L'homme qui en savait trop - 1956
Cinéma / Critique - écrit par Filipe, le 04/05/2007 (
Remake d'une première version, qui avait déjà réalisée par Alfred Hitchcock en 1934 lorsqu'il était encore en Angleterre, L'Homme qui en savait trop est à coup sûr l'un des plus aboutis de la carrière du cinéaste. David O. Selznick l'avait semble-t-il déjà envisagé en 1940, à l'époque où le réalisateur était encore sous contrat avec lui. Produite par Paramount, cette nouvelle version doit sa qualité non seulement à son scénario, savant mélange de suspense et d'émotion, mais également aux performances de James Stewart et Doris Day, dans des rôles qui leur siéent à merveille. A noter qu'il s'agit là du troisième film de James Stewart sous la direction d'Alfred Hitchcock, après La Corde (1948), Fenêtre Sur Cour (1954), et avant Sueurs Froides (1958).

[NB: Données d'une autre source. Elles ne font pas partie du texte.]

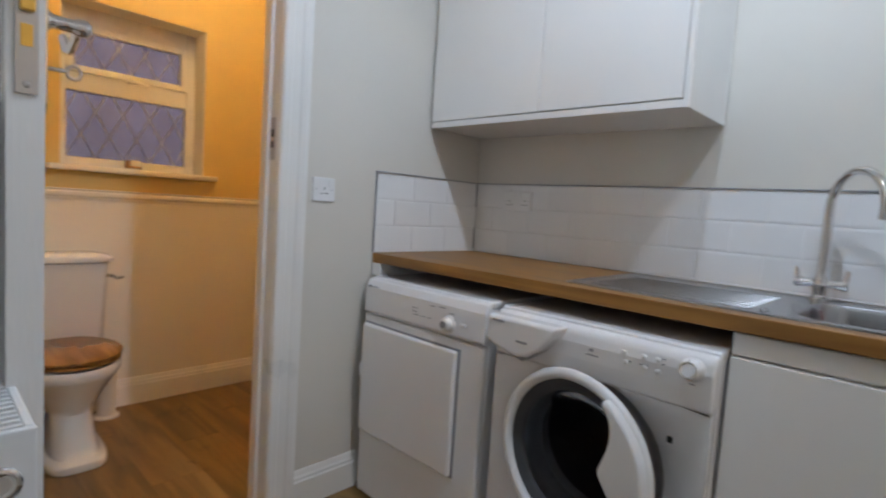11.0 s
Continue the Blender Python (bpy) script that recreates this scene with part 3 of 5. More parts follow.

Si l'original se déroulait en Suisse, cette nouvelle oeuvre se déroule (du moins en partie) en Afrique du Nord, à Marrakech. En vacances avec sa femme et son fils, le Dr McKenna y fait la connaissance d'un français, Louis Bernard, ainsi que d'un couple d'anglais, les Drayton. Seulement, dès le lendemain de leur rencontre, Louis Bernard, déguisé en arabe, est assassiné sous les yeux du docteur et de sa femme. Quelques jours plus tard, c'est au tour de leur fils d'être enlevé par les Drayton ! Sans le savoir, les McKenna se retrouvent bientôt embarqués dans un complot international, contraints de se taire pour sauver leur fils gardé en otage.
D'emblée, on retrouve les sensations de mystère et de suspense, auxquelles Alfred Hitchcock nous a bien évidemment habitués. En 1956, Hitchcock est au top, sa carrière connaît une période des plus intenses. Pour cette nouvelle version, l'histoire, sensiblement la même que celle de 1934, est toujours aussi bien ficelée, et divertissante au possible. Ceci dit, la version de 1956 réserve quelques surprises : la durée inhabituelle de la scène d'introduction par exemple, premier signe visible d'une rythmique plus tempérée, en tout point opposée à celle des Trente-Neuf Marches ou de La Mort Aux Trousses. Résultat : le remake est plus long de près de quarante minutes ! Mais notez que cela ne contrarie en rien les plans du cinéaste, puisque la tension monte, inéluctablement, et ce dès les premiers instants du film. Hitchcock maintient ensuite le public sous pression, dans une parfaite ambiance de polar, avec une batterie de scènes riches en rebondissements. Jusqu'à cette interminable scène du concert, point culminant du film, où tout se joue et se dénoue. Visez plutôt : neuf minutes, sans que ne soit prononcé le moindre mot, remarquable moment de cinéma.
L'histoire a beau paraître invraisemblable, James Stewart et Doris Day n'en demeurent pas moins d'une crédibilité sans faille, et ceci en dépit du fait qu'Hitchcock ne leur offre aucun répit. Si l'on ajoute à cela les compositions de Bernard Herrmann (qui interprète d'ailleurs le rôle du chef d'orchestre lors de cette fameuse scène finale...) et les éclairages ô combien influents de Robert Burks, on obtient un petit bijou d'orfèvrerie. Film d'espionnage vu à travers les yeux d'un couple d'anonymes, aux prises avec une série d'ennemis invisibles, contraints de transgresser certaines limites pour atteindre leur but. Voilà qui offrira matière à discussion ! L'innocence n'est jamais bien loin de la faute. De Marrakech au Royal Albert Hall de Londres, le pari valait la peine d'être pris. Hitchcock réalise là l'un de ses meilleurs films, et l'on ne saurait l'ignorer.